Moreover, while analog signals can provide a more natural representation of real-world phenomena, they are more susceptible to interference and distortion, especially in transmission. Digital signals, on the other hand, can be easily processed, stored, and transmitted with greater fidelity, leading to their dominance in modern communications, streaming, and recording technologies.
What Are The Advantages Of Using Analog Signals?
One of the primary advantages of analog signals is their ability to capture the nuances and subtleties of natural phenomena. Because they are continuous, analog signals can represent very fine variations in sound, light, or temperature, making them ideal for applications requiring high fidelity, such as high-end audio systems. Musicians and audiophiles often prefer analog recordings for their warmth and depth compared to digital formats.
Another significant advantage is the simplicity of the analog system. Analog devices typically require fewer components than digital systems, which can simplify design, maintenance, and troubleshooting. This simplicity can lead to lower production costs and the potential for more straightforward user interfaces, making analog technology appealing in various applications, particularly in traditional audio equipment and older broadcasting systems.
What Are Some Common Applications Of Analog Signals?
Analog signals find extensive use in various applications across industries. One of the most prominent areas is in audio and musical contexts, where analog signals are utilized in vinyl records, cassette tapes, and reel-to-reel recordings. These applications allow for the representation of sound waves in their original form, capturing nuances that are often lost during digital conversion.
In addition to audio, analog signals play a critical role in telecommunications and broadcasting, such as traditional radio and television transmissions. They are also used in sensors and measurement devices that monitor physical variables like temperature, pressure, and light intensity, providing real-time data that can be crucial for scientific experiments and industrial processes.
What Are The Limitations Of Analog Signals?
Despite their advantages, analog signals have several limitations. One significant drawback is their susceptibility to noise and interference. When analog signals are transmitted over long distances, they can degrade due to environmental factors, electrical interference, or attenuation, which can distort the original signal. As a result, the quality of the received signal may be lower than the transmitted one.
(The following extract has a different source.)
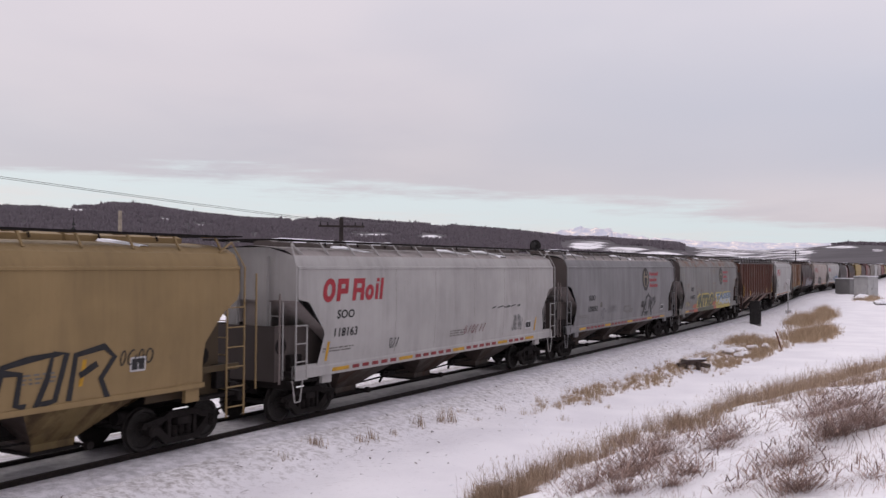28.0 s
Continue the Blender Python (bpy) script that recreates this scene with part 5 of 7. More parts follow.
    for x, z0, w in ((-6.0, 3.2, 0.06), (-3.75, 2.2, 0.06), (-3.45, 3.0, 0.05), (-1.1, 3.4, 0.05), (2.6, 2.4, 0.04), (5.0, 3.5, 0.04)):
        line_to(car, "curved", [[(x + 0.02 * math.sin(9 * t), 3.86 - (3.86 - z0) * t) for t in [i / 8 for i in range(9)]]], w * 0.6, TAN_STAIN, 0.007, "rust_streak", "brown rust streak")
    for x in (-4.2, -3.5, -5.7, -1.0):
        loops_to(car, "curved", [blob(random.Random(int(x * 10)), x, 4.08, 0.4, 0.08, 0.0, 18, 0.3)], TAN_STAIN, 0.007, "rust_patch")

    # dark brown, with silver graffiti
    car = hopper_car("cyl", BEHIND[5], C_BROWN2, "dark brown cylindrical hopper wagon with silver graffiti", sill=STEEL_DARK, chute=STEEL_DARK, end=BROWN_END, hatch=HATCH_BROWN, bracket=HATCH_BROWN, seed=6, snow=1)
    lobe_tag(car, "cyl", -2.6, 1.45, 1.24, 2.42, 6, SILVER_SPRAY, SILVER_EDGE, 61, "silver bubble graffiti with dark outlines")
    lobe_tag(car, "cyl", 2.6, 6.9, 1.30, 2.15, 7, SILVER_SPRAY, SILVER_EDGE, 62, "silver bubble graffiti with dark outlines")
    mark(car, "cyl", 1.6, 2.7, 1.45, 1.85, FLAG_WHITE, 0.014, 0.3, "spray_block", "white sprayed block")
    for x, z0, z1 in ((-7.66, 1.5, 2.3), (-5.08, 1.55, 1.95), (0.9, 1.5, 1.9), (7.0, 1.5, 2.2)):
        mark(car, "cyl", x, x + 0.14, z0, z1, YELLOW_MARK, 0.026, 0.16, "reflective_strip", "yellow reflective strip")
    for i in range(9):
        mark(car, "cyl", -6.9 + 1.55 * i, -5.75 + 1.55 * i, 4.09, 4.19, HATCH_BROWN, 0.008, name="faded_band")

    # rusty, ribbed
    car = hopper_car("ribbed", BEHIND[6], C_RUSTY, "rust-covered ribbed hopper wagon with green graffiti", seed=7, chute=C_DULL, end=DULL_END, hatch=HATCH_PALE, roof=ROOF_RUST, bracket=HATCH_BROWN, sill=GREY_END, snow=1, capped=0.3, odd=True, rib_shade=RIB_SHADE_DIRTY)
    strokes = []
    for k, w in enumerate((0.95, 0.8, 1.05, 0.55, 1.0, 0.9)):
        x = -4.15 + sum((0.95, 0.8, 1.05, 0.55, 1.0, 0.9)[:k])
        strokes.append([(x + 0.12, 1.50), (x + 0.26, 1.95), (x + 0.40, 2.30)])
        if k in (0, 2, 4):
            strokes.append([(x + 0.10, 2.24), (x + 0.5 * w, 2.26), (x + 0.86 * w, 2.18), (x + 0.74 * w, 1.82), (x + 0.42 * w, 1.74)])
        if k in (1, 5):
            strokes.append([(x + 0.32, 1.92), (x + 0.62 * w, 2.26)])
            strokes.append([(x + 0.30, 1.86), (x + 0.74 * w, 1.52)])
    clouds = [blob(random.Random(k), -4.1 + 0.82 * k, 1.80 + 0.07 * (k % 2), 1.15, 0.72, 0.2, 22, 0.3) for k in range(7)]
    loops_to(car, "ribbed", clouds, TEAL_SPRAY, 0.011, "spray_cloud", "teal sprayed background")
    line_to(car, "ribbed", strokes, 0.50, GREEN_SPRAY, 0.014, "spray_outline")
    line_to(car, "ribbed", strokes, 0.40, OCHRE_SPRAY, 0.017, "graffiti", "ochre graffiti edged in green")
    loops_to(car, "ribbed", [blob(random.Random(k + 40), x, 1.72, 0.26, 0.34, 0.4, 14, 0.4) for k, x in enumerate((-3.3, -1.6, -0.45, 0.6))], PEACH_SPRAY, 0.021, "spray_spot", "pale orange sprayed spots")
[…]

Another limitation is the difficulty in processing and storing analog signals. Unlike digital signals, which can be easily manipulated, replicated, and stored without loss of quality, analog signals experience degradation with each copy made. This characteristic makes it challenging to maintain high fidelity in recordings or transmissions over time, ultimately limiting their usage in many modern technologies that require precision and reliability.
How Can We Convert Analog Signals To Digital?
To convert analog signals to digital, a process called analog-to-digital conversion (ADC) is employed. During this process, the continuous analog signal is sampled at discrete intervals, capturing its amplitude values at specific points in time. This sampling process involves two critical parameters: the sampling rate, which determines how often samples are taken, and the quantization level, which dictates the precision of the amplitude values assigned to each sample.
Once the sampling is complete, each measured value is then quantized, meaning it’s mapped to the nearest value within a finite set of levels, typically expressed in binary form. The resulting digital representation of the original analog signal allows for more robust processing, storage, and transmission in digital systems, leading to improved fidelity and easier manipulation of the data in various applications.